## AIM OF THE TASK
Wherever the string "seconds" occurs in a line of these records, report that line.

## SUPPLIED ENTRIES
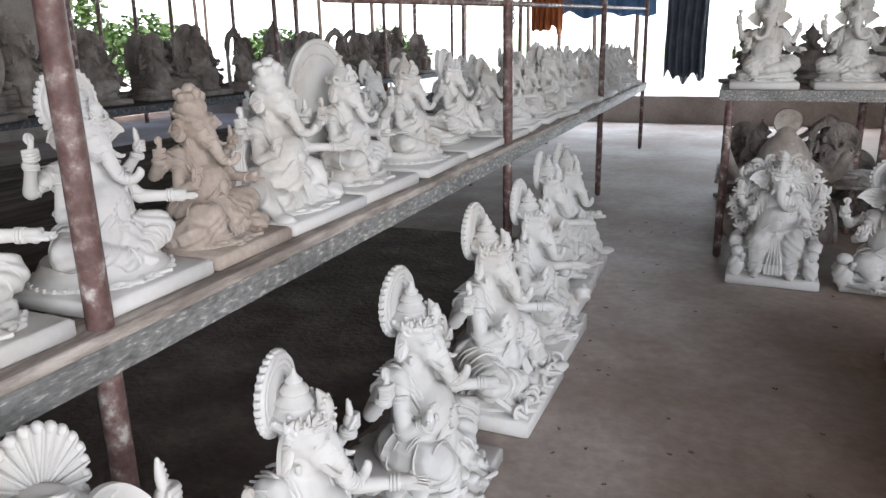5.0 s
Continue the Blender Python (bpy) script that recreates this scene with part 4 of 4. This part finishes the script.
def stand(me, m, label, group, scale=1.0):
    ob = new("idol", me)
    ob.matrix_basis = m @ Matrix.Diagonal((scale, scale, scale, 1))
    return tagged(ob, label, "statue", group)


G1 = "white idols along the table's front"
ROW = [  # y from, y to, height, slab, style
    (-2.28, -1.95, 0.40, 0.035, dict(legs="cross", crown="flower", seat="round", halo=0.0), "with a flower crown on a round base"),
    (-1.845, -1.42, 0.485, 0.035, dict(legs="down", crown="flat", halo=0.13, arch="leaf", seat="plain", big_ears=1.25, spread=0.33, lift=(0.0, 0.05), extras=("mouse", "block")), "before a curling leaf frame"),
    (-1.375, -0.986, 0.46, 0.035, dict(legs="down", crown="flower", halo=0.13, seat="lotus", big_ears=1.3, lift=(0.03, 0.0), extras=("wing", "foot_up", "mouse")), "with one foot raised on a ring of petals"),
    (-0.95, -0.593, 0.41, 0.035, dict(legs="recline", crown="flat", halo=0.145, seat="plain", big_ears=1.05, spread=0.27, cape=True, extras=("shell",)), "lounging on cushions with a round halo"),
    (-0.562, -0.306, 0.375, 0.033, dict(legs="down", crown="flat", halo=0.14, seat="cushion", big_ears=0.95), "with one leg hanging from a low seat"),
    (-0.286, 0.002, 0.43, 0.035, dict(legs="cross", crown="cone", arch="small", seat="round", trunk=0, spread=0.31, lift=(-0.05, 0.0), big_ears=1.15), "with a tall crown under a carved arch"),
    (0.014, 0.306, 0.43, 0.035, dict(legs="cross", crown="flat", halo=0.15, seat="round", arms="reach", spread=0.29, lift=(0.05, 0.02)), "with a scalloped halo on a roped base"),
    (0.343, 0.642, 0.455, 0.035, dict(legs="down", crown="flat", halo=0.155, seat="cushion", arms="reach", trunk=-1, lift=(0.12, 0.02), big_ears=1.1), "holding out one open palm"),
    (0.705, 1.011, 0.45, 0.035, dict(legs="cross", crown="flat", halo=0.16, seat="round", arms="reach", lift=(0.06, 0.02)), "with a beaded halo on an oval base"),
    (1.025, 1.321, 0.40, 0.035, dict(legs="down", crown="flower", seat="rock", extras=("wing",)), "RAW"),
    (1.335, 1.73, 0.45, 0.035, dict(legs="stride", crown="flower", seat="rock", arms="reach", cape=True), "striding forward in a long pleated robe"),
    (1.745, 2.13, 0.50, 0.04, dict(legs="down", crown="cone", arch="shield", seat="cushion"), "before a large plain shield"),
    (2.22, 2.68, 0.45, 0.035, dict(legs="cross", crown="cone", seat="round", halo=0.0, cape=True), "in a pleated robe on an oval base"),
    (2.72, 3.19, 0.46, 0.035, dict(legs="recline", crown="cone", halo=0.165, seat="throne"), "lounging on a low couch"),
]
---
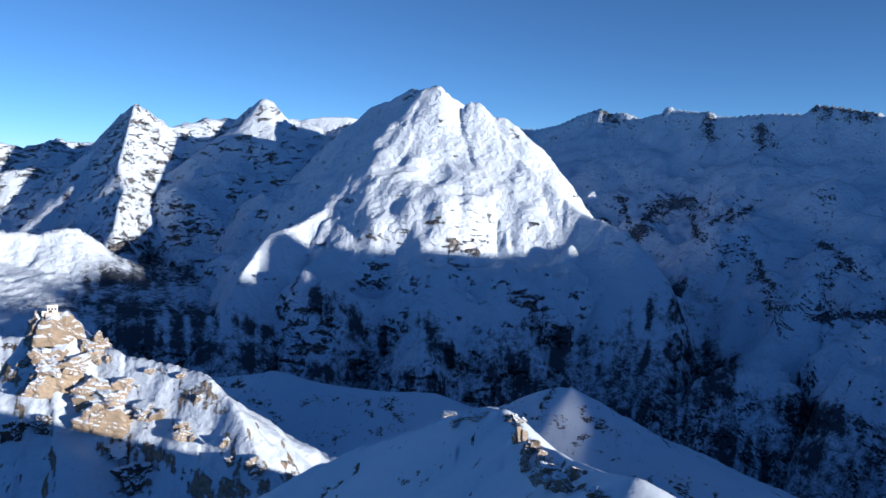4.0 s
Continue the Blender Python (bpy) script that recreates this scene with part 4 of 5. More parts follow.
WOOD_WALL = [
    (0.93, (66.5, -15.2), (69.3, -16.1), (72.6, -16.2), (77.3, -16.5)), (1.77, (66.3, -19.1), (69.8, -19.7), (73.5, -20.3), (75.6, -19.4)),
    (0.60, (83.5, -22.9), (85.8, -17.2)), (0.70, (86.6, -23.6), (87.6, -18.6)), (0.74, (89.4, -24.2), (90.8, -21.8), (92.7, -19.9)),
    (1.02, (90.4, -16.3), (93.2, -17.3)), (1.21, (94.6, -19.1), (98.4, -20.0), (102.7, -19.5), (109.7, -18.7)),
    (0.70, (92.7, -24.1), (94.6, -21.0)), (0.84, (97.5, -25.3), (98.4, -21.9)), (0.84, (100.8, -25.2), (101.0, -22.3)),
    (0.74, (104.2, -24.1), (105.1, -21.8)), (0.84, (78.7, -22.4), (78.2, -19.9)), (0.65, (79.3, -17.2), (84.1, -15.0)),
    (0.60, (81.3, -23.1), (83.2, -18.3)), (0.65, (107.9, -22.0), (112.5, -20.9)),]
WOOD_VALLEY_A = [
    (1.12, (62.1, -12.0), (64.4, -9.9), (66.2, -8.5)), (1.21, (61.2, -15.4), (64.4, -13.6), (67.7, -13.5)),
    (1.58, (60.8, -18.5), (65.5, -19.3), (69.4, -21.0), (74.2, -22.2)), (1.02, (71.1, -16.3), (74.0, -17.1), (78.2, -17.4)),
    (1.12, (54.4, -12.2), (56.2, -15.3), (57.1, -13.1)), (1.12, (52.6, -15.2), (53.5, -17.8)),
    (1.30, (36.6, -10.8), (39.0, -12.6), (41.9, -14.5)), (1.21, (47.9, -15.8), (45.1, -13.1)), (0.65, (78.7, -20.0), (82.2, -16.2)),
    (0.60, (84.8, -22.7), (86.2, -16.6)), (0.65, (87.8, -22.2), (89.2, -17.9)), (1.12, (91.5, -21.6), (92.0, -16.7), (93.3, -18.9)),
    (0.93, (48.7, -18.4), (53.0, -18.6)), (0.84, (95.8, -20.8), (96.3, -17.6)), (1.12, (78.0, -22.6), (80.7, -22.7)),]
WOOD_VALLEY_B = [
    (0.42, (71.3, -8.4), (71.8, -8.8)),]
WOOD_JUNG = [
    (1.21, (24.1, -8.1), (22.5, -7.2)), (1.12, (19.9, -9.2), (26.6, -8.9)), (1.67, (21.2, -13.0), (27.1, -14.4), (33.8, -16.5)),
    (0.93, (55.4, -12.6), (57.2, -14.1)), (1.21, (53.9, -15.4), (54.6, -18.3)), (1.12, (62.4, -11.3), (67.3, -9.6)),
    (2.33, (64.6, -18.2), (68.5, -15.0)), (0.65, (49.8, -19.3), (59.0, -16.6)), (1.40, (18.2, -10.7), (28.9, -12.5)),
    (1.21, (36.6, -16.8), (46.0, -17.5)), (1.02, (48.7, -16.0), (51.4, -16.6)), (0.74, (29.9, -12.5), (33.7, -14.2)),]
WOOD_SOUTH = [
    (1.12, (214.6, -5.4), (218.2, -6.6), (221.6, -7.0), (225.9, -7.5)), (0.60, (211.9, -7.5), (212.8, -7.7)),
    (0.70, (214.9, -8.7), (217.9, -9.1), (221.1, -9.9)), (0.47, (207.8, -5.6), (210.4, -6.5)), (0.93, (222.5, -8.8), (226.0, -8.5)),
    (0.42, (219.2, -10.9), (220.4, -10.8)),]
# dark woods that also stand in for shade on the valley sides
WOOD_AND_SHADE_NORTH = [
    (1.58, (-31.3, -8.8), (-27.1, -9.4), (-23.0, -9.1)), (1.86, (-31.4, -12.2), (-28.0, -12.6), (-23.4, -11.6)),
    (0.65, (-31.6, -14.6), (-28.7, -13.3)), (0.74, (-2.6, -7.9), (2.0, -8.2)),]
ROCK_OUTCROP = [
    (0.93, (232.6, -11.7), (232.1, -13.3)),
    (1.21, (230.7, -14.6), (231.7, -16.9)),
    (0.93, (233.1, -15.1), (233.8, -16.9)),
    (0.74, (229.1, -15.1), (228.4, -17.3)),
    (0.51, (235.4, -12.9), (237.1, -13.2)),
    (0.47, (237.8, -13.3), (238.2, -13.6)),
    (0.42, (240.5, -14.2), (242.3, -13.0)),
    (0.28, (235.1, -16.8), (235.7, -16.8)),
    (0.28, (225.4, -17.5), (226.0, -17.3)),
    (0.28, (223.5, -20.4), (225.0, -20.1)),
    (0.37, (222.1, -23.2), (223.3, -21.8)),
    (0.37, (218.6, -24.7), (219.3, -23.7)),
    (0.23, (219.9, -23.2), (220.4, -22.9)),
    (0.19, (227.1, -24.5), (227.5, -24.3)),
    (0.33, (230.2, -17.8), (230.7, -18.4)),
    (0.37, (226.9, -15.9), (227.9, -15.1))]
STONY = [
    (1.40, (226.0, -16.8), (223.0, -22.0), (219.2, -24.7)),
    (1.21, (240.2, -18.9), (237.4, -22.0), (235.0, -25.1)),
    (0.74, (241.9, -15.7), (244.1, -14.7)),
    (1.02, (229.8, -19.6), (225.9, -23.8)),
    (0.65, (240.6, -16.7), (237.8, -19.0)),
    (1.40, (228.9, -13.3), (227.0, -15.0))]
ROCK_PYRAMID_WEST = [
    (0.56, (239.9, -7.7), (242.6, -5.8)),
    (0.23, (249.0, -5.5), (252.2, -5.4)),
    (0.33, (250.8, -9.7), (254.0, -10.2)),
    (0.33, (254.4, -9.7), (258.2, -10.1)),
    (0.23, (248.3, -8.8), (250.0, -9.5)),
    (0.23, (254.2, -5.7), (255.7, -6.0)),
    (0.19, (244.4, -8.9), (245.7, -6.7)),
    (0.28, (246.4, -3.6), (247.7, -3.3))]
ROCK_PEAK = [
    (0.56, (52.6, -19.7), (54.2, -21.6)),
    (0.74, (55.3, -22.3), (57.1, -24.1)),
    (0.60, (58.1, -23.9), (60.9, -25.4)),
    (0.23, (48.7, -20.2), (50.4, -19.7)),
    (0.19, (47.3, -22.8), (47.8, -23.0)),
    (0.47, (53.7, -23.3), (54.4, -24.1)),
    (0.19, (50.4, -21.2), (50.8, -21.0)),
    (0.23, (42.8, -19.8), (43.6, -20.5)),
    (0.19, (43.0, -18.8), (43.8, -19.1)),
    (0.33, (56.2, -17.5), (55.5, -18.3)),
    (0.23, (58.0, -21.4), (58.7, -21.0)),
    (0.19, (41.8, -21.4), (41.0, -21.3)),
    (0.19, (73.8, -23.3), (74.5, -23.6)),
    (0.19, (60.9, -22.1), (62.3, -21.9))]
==
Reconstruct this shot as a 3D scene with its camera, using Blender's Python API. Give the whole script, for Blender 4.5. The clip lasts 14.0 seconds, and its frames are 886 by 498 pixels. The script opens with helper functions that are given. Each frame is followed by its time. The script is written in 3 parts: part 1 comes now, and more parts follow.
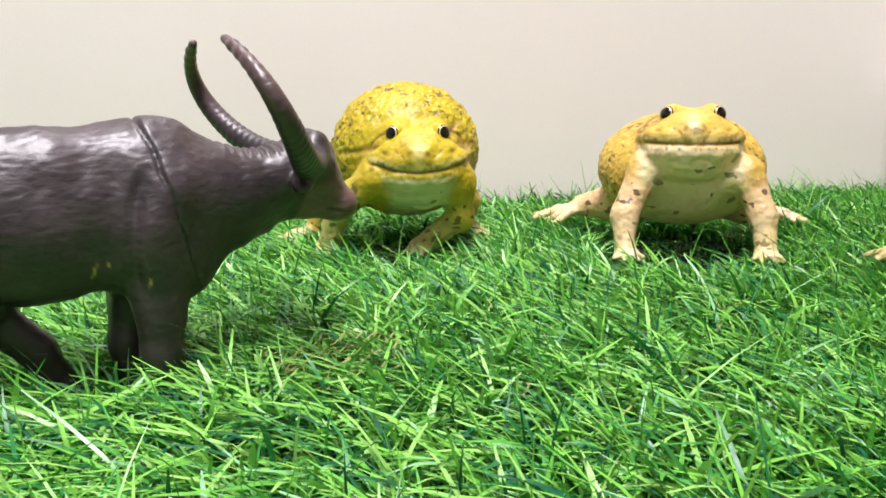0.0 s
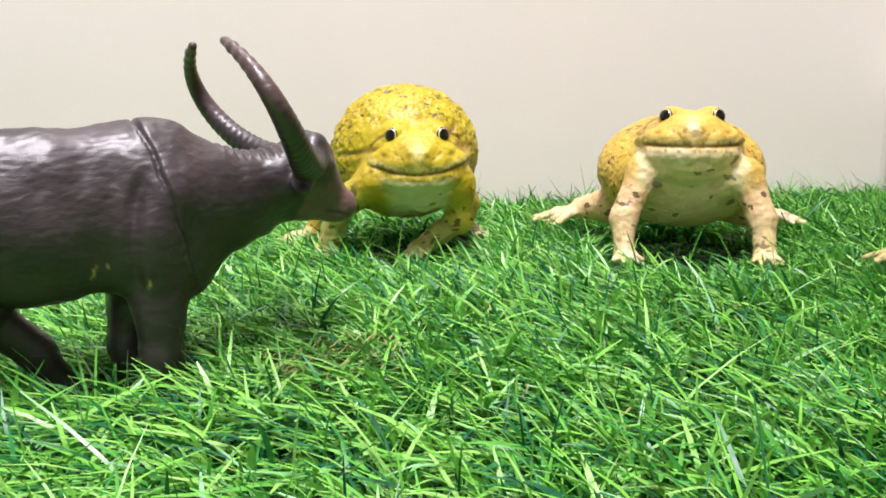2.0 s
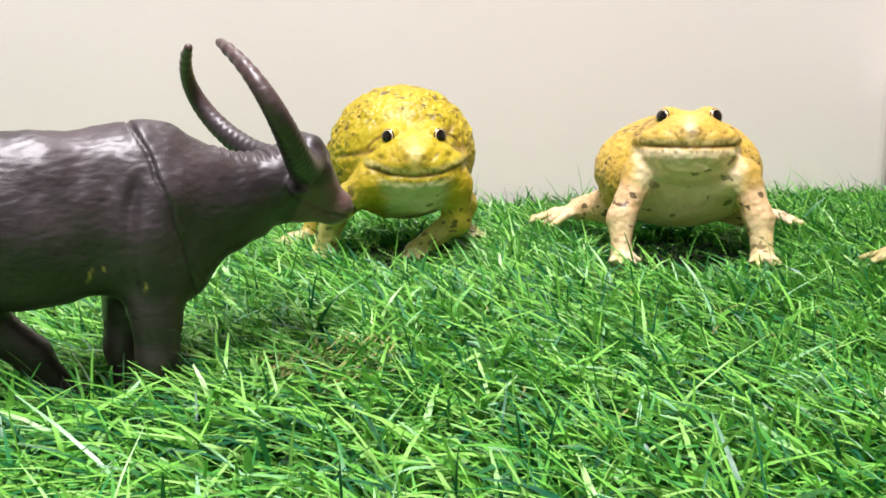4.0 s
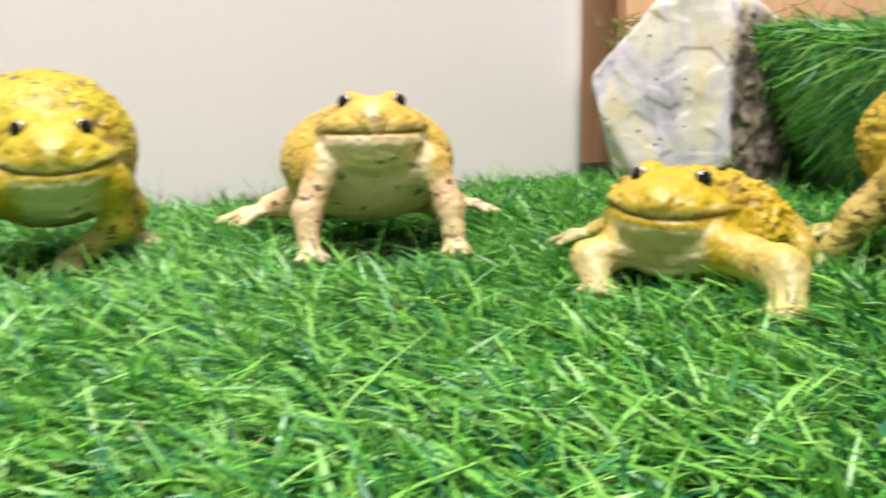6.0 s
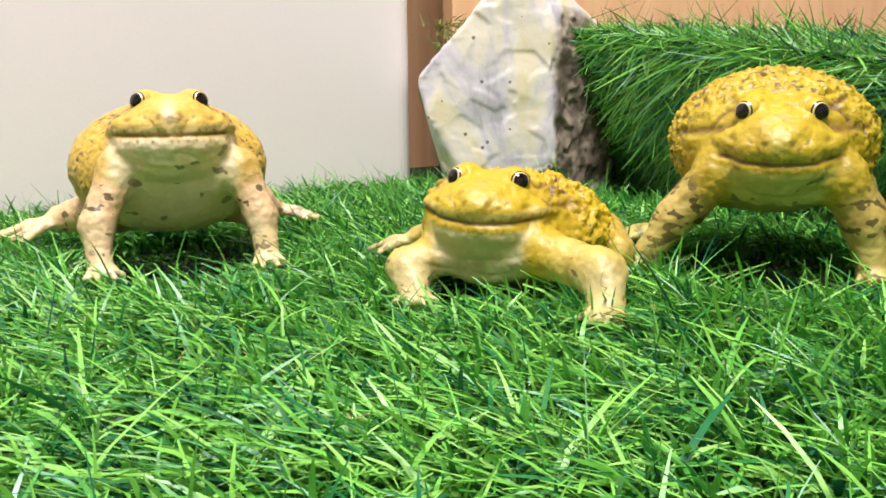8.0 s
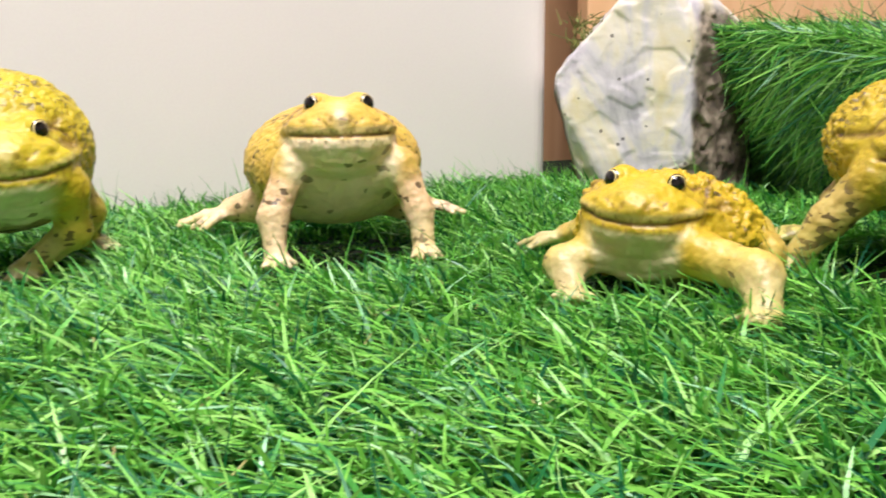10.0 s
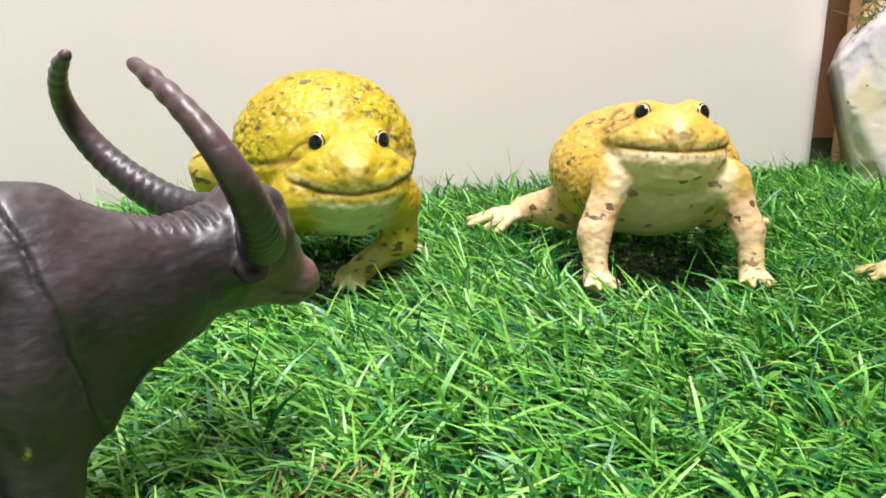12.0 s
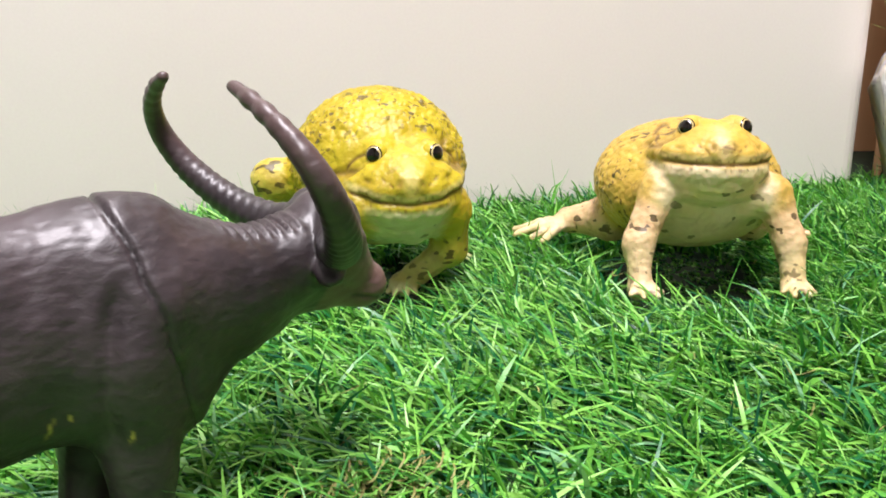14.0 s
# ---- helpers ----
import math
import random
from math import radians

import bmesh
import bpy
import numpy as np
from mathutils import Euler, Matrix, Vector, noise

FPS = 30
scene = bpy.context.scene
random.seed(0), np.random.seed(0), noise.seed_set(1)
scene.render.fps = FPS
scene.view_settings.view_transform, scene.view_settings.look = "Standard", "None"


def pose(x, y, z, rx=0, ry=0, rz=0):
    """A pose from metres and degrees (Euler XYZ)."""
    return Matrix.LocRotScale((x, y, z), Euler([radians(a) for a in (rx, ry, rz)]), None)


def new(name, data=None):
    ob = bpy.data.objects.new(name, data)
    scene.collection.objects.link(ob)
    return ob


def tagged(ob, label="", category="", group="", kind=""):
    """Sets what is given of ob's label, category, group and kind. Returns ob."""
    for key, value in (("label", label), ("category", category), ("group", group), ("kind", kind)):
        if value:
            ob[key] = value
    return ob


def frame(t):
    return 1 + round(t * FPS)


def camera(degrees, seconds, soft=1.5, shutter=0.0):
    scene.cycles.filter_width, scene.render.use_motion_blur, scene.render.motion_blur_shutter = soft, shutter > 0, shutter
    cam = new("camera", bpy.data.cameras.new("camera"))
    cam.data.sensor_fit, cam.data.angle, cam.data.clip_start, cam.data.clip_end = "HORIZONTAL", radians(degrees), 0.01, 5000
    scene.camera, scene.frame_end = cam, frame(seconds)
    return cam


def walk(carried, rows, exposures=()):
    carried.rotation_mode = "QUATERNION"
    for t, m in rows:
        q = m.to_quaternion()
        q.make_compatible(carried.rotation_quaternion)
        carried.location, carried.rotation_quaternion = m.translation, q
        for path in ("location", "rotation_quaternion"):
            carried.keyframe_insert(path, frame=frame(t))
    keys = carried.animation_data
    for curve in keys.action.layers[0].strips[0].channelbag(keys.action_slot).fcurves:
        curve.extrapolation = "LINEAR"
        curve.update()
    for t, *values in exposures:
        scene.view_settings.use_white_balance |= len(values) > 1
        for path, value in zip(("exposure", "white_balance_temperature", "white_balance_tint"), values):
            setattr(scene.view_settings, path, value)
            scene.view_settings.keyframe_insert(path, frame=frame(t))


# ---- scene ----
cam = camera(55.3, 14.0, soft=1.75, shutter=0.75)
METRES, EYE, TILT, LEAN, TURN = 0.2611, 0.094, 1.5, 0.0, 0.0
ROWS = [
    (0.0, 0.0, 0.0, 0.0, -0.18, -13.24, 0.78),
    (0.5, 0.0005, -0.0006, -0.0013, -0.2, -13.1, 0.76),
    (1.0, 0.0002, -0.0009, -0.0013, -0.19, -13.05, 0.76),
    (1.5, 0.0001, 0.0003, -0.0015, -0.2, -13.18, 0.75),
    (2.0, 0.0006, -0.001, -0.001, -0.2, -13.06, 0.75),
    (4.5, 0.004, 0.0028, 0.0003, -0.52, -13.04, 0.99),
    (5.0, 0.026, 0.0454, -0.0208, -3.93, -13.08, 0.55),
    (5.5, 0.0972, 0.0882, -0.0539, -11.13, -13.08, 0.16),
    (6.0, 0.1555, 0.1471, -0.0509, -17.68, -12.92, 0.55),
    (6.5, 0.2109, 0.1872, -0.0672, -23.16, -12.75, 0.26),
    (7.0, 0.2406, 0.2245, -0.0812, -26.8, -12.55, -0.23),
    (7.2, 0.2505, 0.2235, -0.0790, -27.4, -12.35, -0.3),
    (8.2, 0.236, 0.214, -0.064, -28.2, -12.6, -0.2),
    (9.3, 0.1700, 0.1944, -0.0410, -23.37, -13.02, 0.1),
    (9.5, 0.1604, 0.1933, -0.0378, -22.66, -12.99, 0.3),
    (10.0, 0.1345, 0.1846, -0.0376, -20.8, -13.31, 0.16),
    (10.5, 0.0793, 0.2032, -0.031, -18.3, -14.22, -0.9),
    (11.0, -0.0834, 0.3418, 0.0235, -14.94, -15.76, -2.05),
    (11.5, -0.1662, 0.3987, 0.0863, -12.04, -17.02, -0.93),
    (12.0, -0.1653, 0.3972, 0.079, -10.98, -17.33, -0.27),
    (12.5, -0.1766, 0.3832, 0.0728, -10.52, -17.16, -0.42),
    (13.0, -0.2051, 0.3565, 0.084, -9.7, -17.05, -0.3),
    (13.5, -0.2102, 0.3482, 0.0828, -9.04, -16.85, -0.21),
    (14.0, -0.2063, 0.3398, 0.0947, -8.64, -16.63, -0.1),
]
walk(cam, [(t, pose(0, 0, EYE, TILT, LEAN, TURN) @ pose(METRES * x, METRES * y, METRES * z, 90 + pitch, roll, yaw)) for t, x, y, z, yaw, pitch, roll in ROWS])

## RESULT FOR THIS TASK
Reconstruct this shot as a 3D scene with its camera, using Blender's Python API. Give the whole script, for Blender 4.5. The clip lasts 14.0 seconds, and its frames are 886 by 498 pixels. The script opens with helper functions that are given. Each frame is followed by its time. The script is written in 3 parts: part 1 comes now, and more parts follow.
def camera(degrees, seconds, soft=1.5, shutter=0.0):
    scene.camera, scene.frame_end = cam, frame(seconds)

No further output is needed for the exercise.